EXTRACTED MATERIAL –
************

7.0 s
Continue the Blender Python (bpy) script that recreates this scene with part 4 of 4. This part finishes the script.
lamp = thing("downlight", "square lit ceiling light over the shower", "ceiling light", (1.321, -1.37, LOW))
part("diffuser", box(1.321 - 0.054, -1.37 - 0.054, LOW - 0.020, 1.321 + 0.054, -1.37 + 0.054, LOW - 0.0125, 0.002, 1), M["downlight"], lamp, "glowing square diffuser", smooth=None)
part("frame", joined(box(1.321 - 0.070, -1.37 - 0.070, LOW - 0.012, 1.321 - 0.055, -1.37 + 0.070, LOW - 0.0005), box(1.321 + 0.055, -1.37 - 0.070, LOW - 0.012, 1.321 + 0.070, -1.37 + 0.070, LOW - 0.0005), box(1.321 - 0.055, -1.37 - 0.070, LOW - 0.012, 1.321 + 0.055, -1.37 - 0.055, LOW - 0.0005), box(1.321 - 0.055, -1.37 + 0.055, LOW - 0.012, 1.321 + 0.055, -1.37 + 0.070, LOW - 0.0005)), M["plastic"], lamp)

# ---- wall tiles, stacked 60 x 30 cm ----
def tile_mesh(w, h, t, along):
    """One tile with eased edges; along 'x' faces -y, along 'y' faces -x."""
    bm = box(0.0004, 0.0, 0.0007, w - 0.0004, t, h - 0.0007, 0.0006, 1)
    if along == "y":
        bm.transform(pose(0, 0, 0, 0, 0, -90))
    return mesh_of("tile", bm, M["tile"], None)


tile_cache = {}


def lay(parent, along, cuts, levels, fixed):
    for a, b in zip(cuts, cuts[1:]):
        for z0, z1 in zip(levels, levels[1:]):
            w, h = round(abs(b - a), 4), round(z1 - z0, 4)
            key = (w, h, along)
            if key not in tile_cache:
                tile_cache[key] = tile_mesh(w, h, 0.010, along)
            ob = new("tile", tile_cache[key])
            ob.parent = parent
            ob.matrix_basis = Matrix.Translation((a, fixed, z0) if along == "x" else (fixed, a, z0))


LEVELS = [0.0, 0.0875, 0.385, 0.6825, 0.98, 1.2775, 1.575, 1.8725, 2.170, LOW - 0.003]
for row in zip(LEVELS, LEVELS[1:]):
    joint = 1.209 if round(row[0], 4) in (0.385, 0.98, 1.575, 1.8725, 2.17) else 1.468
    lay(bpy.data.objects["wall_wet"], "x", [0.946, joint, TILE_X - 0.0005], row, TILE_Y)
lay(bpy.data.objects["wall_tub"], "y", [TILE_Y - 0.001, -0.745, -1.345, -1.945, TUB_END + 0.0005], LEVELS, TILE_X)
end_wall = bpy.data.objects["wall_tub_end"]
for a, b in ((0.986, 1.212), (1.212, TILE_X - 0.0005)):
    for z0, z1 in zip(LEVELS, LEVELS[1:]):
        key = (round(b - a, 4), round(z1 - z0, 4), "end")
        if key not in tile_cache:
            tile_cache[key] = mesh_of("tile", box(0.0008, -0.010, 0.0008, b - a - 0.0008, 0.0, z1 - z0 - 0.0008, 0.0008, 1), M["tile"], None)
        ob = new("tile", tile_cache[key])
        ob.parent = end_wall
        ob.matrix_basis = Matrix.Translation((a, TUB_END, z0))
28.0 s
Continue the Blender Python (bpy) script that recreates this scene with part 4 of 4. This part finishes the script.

************

GOAL – Print only the lines from the top of the data above down to the line holding "ob.matrix_basis = Matrix.Translation((a, fixed, z0)", inclusive.

ANSWER TO THE TASK –
7.0 s
Continue the Blender Python (bpy) script that recreates this scene with part 4 of 4. This part finishes the script.
lamp = thing("downlight", "square lit ceiling light over the shower", "ceiling light", (1.321, -1.37, LOW))
part("diffuser", box(1.321 - 0.054, -1.37 - 0.054, LOW - 0.020, 1.321 + 0.054, -1.37 + 0.054, LOW - 0.0125, 0.002, 1), M["downlight"], lamp, "glowing square diffuser", smooth=None)
part("frame", joined(box(1.321 - 0.070, -1.37 - 0.070, LOW - 0.012, 1.321 - 0.055, -1.37 + 0.070, LOW - 0.0005), box(1.321 + 0.055, -1.37 - 0.070, LOW - 0.012, 1.321 + 0.070, -1.37 + 0.070, LOW - 0.0005), box(1.321 - 0.055, -1.37 - 0.070, LOW - 0.012, 1.321 + 0.055, -1.37 - 0.055, LOW - 0.0005), box(1.321 - 0.055, -1.37 + 0.055, LOW - 0.012, 1.321 + 0.055, -1.37 + 0.070, LOW - 0.0005)), M["plastic"], lamp)

# ---- wall tiles, stacked 60 x 30 cm ----
def tile_mesh(w, h, t, along):
    """One tile with eased edges; along 'x' faces -y, along 'y' faces -x."""
    bm = box(0.0004, 0.0, 0.0007, w - 0.0004, t, h - 0.0007, 0.0006, 1)
    if along == "y":
        bm.transform(pose(0, 0, 0, 0, 0, -90))
    return mesh_of("tile", bm, M["tile"], None)


tile_cache = {}


def lay(parent, along, cuts, levels, fixed):
    for a, b in zip(cuts, cuts[1:]):
        for z0, z1 in zip(levels, levels[1:]):
            w, h = round(abs(b - a), 4), round(z1 - z0, 4)
            key = (w, h, along)
            if key not in tile_cache:
                tile_cache[key] = tile_mesh(w, h, 0.010, along)
            ob = new("tile", tile_cache[key])
            ob.parent = parent
            ob.matrix_basis = Matrix.Translation((a, fixed, z0) if along == "x" else (fixed, a, z0))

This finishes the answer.